## SOURCE MATERIAL
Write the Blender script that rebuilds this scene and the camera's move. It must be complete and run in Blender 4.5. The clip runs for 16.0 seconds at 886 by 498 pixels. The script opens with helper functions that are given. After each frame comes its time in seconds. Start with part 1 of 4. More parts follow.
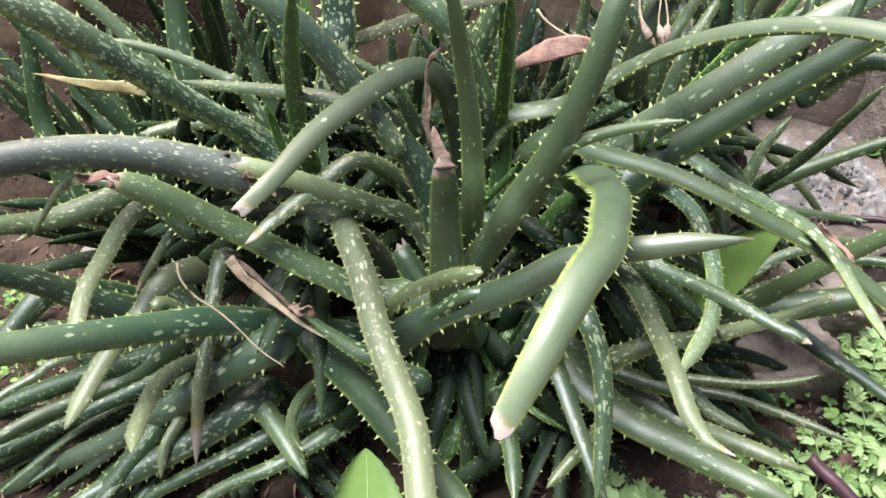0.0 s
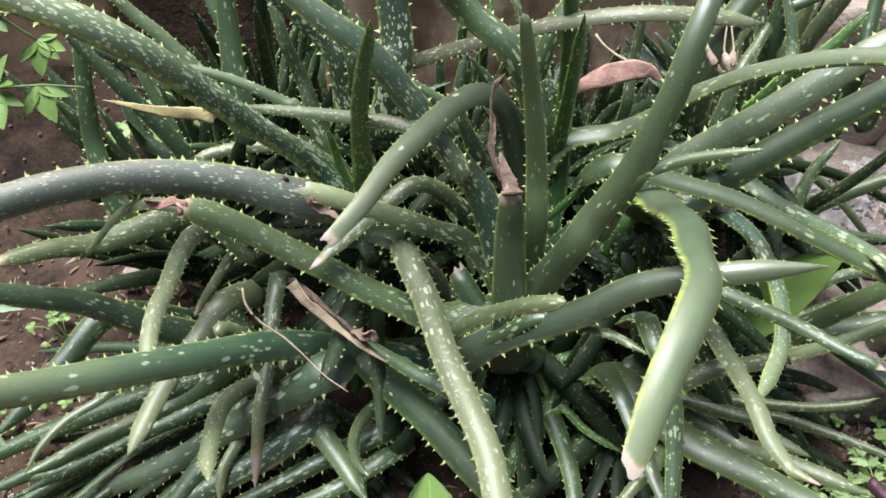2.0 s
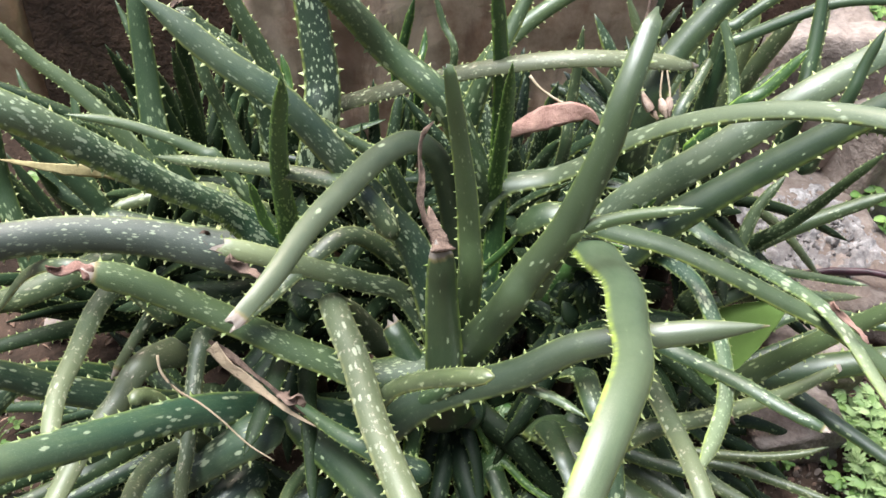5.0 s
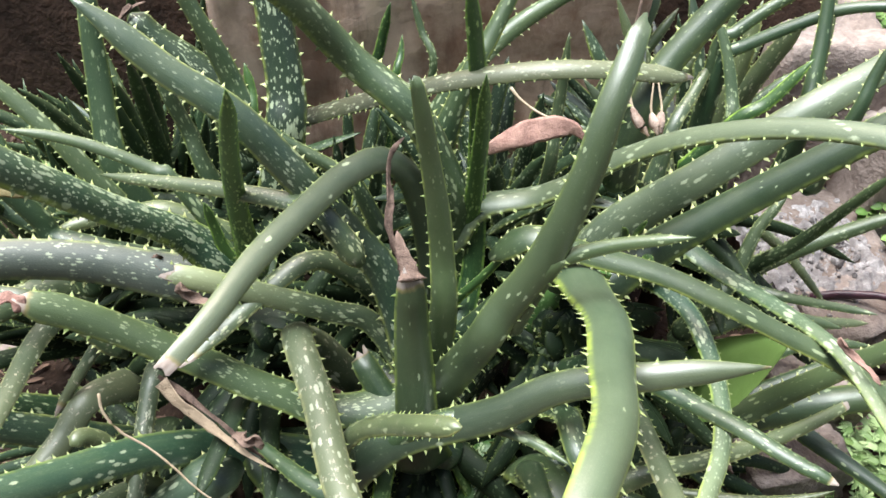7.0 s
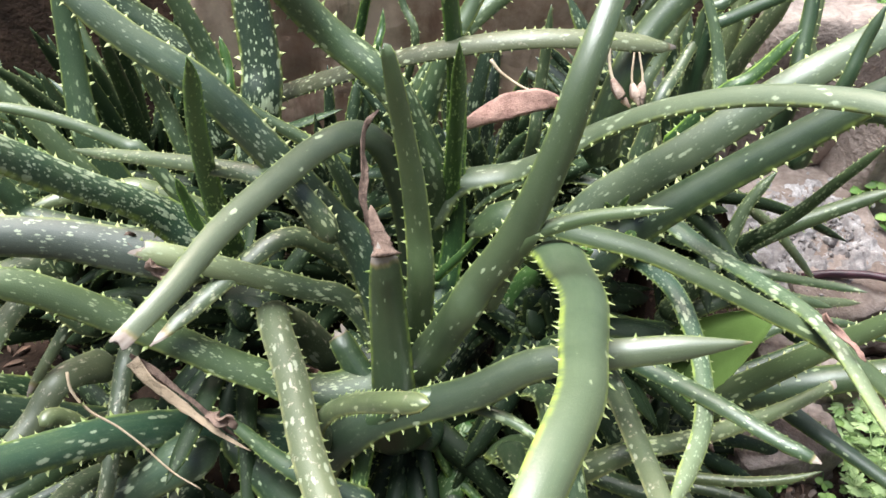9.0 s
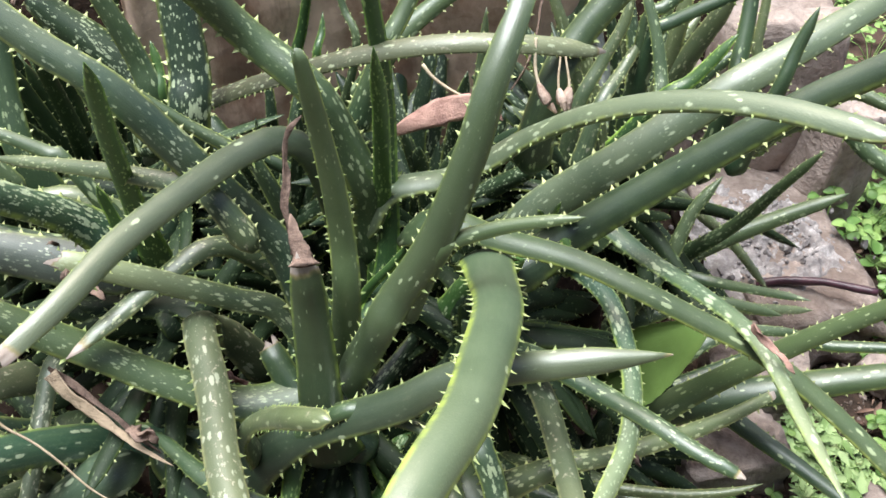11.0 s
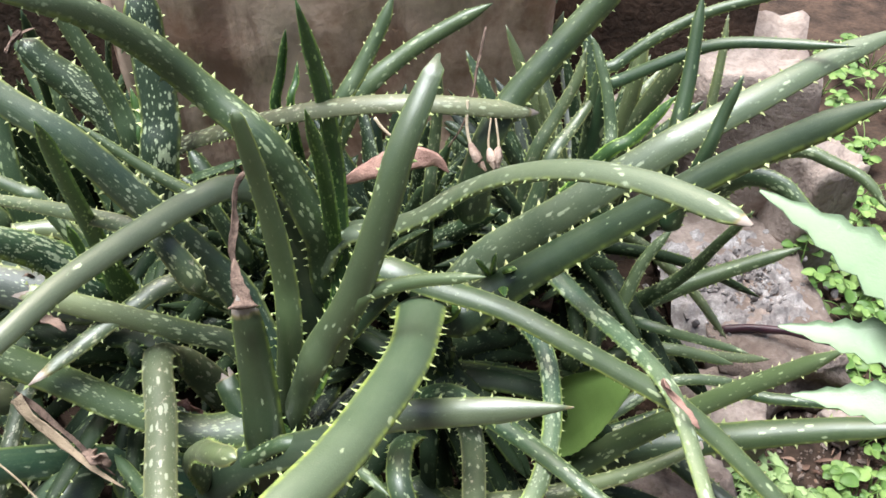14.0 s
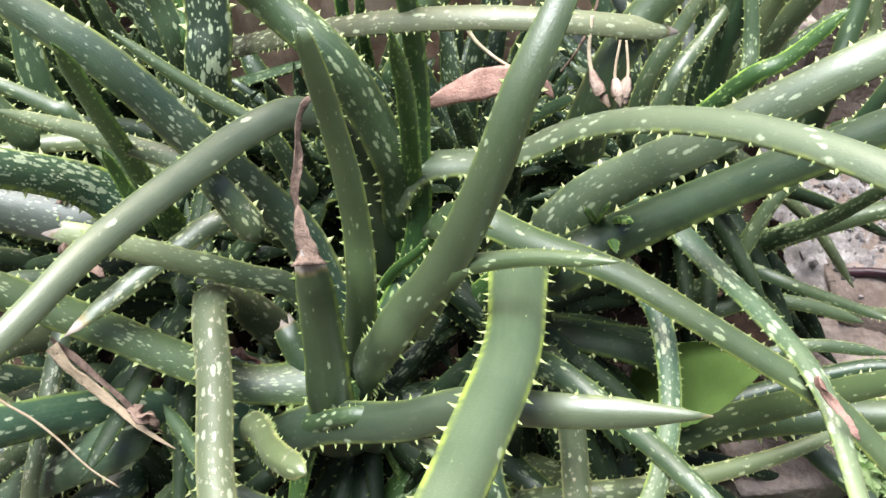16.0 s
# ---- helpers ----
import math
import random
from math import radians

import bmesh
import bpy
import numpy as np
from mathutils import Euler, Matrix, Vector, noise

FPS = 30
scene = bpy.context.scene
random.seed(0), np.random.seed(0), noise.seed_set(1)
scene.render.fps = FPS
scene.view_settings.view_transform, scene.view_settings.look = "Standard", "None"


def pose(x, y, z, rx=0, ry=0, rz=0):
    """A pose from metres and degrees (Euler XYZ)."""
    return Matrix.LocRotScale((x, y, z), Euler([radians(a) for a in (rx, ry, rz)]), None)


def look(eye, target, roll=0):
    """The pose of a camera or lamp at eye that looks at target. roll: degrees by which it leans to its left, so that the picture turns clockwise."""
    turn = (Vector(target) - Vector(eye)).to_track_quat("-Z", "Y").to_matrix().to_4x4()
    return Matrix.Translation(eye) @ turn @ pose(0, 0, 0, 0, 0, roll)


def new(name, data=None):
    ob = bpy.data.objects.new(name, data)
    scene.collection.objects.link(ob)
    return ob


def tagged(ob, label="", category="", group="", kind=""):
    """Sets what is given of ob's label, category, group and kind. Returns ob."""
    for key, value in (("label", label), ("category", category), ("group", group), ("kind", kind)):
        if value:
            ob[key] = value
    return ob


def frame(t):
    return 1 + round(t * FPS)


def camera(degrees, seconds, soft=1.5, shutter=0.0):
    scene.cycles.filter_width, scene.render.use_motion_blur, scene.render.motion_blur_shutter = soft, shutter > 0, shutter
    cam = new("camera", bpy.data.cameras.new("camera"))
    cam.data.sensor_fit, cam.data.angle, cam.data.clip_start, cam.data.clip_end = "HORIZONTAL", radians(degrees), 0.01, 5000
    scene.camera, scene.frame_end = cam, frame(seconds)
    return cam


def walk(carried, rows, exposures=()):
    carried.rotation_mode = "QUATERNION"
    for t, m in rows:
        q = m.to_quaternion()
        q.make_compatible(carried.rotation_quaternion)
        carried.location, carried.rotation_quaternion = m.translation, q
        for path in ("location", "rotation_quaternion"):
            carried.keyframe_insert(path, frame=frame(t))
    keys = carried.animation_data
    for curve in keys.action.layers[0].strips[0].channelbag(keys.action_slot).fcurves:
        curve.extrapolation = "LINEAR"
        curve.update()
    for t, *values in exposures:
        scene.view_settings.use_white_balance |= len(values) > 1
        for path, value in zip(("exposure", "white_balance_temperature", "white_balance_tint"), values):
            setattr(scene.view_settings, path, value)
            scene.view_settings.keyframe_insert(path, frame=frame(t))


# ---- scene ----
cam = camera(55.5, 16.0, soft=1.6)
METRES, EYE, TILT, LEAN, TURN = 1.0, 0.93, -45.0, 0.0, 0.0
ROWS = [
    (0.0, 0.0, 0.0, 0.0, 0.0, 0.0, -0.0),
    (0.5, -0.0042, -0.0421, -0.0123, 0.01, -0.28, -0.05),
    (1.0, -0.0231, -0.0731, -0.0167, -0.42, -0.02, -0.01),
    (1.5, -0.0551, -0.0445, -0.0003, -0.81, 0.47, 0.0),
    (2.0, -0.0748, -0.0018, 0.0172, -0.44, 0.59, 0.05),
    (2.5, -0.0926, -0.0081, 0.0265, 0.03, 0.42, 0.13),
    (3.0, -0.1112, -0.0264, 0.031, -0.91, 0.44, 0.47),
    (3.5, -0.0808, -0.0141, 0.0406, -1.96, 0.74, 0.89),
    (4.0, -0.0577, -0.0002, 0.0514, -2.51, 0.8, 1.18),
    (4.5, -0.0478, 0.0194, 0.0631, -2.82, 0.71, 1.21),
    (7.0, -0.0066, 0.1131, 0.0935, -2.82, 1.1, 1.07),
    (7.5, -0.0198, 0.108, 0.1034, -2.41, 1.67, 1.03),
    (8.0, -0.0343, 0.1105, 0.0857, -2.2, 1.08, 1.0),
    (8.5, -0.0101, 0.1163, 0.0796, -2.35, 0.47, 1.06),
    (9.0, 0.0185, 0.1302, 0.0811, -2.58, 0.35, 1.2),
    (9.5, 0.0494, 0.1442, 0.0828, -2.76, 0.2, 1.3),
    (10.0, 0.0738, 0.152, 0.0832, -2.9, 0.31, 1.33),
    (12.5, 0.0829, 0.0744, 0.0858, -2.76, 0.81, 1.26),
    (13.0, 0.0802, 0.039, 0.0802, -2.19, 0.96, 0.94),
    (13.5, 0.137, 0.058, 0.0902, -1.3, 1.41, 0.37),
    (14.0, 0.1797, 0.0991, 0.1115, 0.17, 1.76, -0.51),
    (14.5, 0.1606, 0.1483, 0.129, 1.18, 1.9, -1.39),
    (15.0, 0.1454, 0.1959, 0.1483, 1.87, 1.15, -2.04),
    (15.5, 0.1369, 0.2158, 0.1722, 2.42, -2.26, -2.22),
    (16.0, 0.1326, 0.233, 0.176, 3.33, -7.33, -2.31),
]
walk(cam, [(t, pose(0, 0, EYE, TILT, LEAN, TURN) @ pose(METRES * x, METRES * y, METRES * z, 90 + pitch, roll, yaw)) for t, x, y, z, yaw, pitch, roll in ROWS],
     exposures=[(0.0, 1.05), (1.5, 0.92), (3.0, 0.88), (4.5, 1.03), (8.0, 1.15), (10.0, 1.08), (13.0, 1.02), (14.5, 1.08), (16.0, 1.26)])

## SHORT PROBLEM
Every line should be retyped exactly, with the pictures omitted.

## ANSWER BELOW
Write the Blender script that rebuilds this scene and the camera's move. It must be complete and run in Blender 4.5. The clip runs for 16.0 seconds at 886 by 498 pixels. The script opens with helper functions that are given. After each frame comes its time in seconds. Start with part 1 of 4. More parts follow.
0.0 s
2.0 s
5.0 s
7.0 s
9.0 s
11.0 s
14.0 s
16.0 s
# ---- helpers ----
import math
import random
from math import radians

import bmesh
import bpy
import numpy as np
from mathutils import Euler, Matrix, Vector, noise

FPS = 30
scene = bpy.context.scene
random.seed(0), np.random.seed(0), noise.seed_set(1)
scene.render.fps = FPS
scene.view_settings.view_transform, scene.view_settings.look = "Standard", "None"


def pose(x, y, z, rx=0, ry=0, rz=0):
    """A pose from metres and degrees (Euler XYZ)."""
    return Matrix.LocRotScale((x, y, z), Euler([radians(a) for a in (rx, ry, rz)]), None)


def look(eye, target, roll=0):
    """The pose of a camera or lamp at eye that looks at target. roll: degrees by which it leans to its left, so that the picture turns clockwise."""
    turn = (Vector(target) - Vector(eye)).to_track_quat("-Z", "Y").to_matrix().to_4x4()
    return Matrix.Translation(eye) @ turn @ pose(0, 0, 0, 0, 0, roll)


def new(name, data=None):
    ob = bpy.data.objects.new(name, data)
    scene.collection.objects.link(ob)
    return ob


def tagged(ob, label="", category="", group="", kind=""):
    """Sets what is given of ob's label, category, group and kind. Returns ob."""
    for key, value in (("label", label), ("category", category), ("group", group), ("kind", kind)):
        if value:
            ob[key] = value
    return ob


def frame(t):
    return 1 + round(t * FPS)


def camera(degrees, seconds, soft=1.5, shutter=0.0):
    scene.cycles.filter_width, scene.render.use_motion_blur, scene.render.motion_blur_shutter = soft, shutter > 0, shutter
    cam = new("camera", bpy.data.cameras.new("camera"))
    cam.data.sensor_fit, cam.data.angle, cam.data.clip_start, cam.data.clip_end = "HORIZONTAL", radians(degrees), 0.01, 5000
    scene.camera, scene.frame_end = cam, frame(seconds)
    return cam


def walk(carried, rows, exposures=()):
    carried.rotation_mode = "QUATERNION"
    for t, m in rows:
        q = m.to_quaternion()
        q.make_compatible(carried.rotation_quaternion)
        carried.location, carried.rotation_quaternion = m.translation, q
        for path in ("location", "rotation_quaternion"):
            carried.keyframe_insert(path, frame=frame(t))
    keys = carried.animation_data
    for curve in keys.action.layers[0].strips[0].channelbag(keys.action_slot).fcurves:
        curve.extrapolation = "LINEAR"
        curve.update()
    for t, *values in exposures:
        scene.view_settings.use_white_balance |= len(values) > 1
        for path, value in zip(("exposure", "white_balance_temperature", "white_balance_tint"), values):
            setattr(scene.view_settings, path, value)
            scene.view_settings.keyframe_insert(path, frame=frame(t))


# ---- scene ----
cam = camera(55.5, 16.0, soft=1.6)
METRES, EYE, TILT, LEAN, TURN = 1.0, 0.93, -45.0, 0.0, 0.0
ROWS = [
    (0.0, 0.0, 0.0, 0.0, 0.0, 0.0, -0.0),
    (0.5, -0.0042, -0.0421, -0.0123, 0.01, -0.28, -0.05),
    (1.0, -0.0231, -0.0731, -0.0167, -0.42, -0.02, -0.01),
    (1.5, -0.0551, -0.0445, -0.0003, -0.81, 0.47, 0.0),
    (2.0, -0.0748, -0.0018, 0.0172, -0.44, 0.59, 0.05),
    (2.5, -0.0926, -0.0081, 0.0265, 0.03, 0.42, 0.13),
    (3.0, -0.1112, -0.0264, 0.031, -0.91, 0.44, 0.47),
    (3.5, -0.0808, -0.0141, 0.0406, -1.96, 0.74, 0.89),
    (4.0, -0.0577, -0.0002, 0.0514, -2.51, 0.8, 1.18),
    (4.5, -0.0478, 0.0194, 0.0631, -2.82, 0.71, 1.21),
    (7.0, -0.0066, 0.1131, 0.0935, -2.82, 1.1, 1.07),
    (7.5, -0.0198, 0.108, 0.1034, -2.41, 1.67, 1.03),
    (8.0, -0.0343, 0.1105, 0.0857, -2.2, 1.08, 1.0),
    (8.5, -0.0101, 0.1163, 0.0796, -2.35, 0.47, 1.06),
    (9.0, 0.0185, 0.1302, 0.0811, -2.58, 0.35, 1.2),
    (9.5, 0.0494, 0.1442, 0.0828, -2.76, 0.2, 1.3),
    (10.0, 0.0738, 0.152, 0.0832, -2.9, 0.31, 1.33),
    (12.5, 0.0829, 0.0744, 0.0858, -2.76, 0.81, 1.26),
    (13.0, 0.0802, 0.039, 0.0802, -2.19, 0.96, 0.94),
    (13.5, 0.137, 0.058, 0.0902, -1.3, 1.41, 0.37),
    (14.0, 0.1797, 0.0991, 0.1115, 0.17, 1.76, -0.51),
    (14.5, 0.1606, 0.1483, 0.129, 1.18, 1.9, -1.39),
    (15.0, 0.1454, 0.1959, 0.1483, 1.87, 1.15, -2.04),
    (15.5, 0.1369, 0.2158, 0.1722, 2.42, -2.26, -2.22),
    (16.0, 0.1326, 0.233, 0.176, 3.33, -7.33, -2.31),
]
walk(cam, [(t, pose(0, 0, EYE, TILT, LEAN, TURN) @ pose(METRES * x, METRES * y, METRES * z, 90 + pitch, roll, yaw)) for t, x, y, z, yaw, pitch, roll in ROWS],
     exposures=[(0.0, 1.05), (1.5, 0.92), (3.0, 0.88), (4.5, 1.03), (8.0, 1.15), (10.0, 1.08), (13.0, 1.02), (14.5, 1.08), (16.0, 1.26)])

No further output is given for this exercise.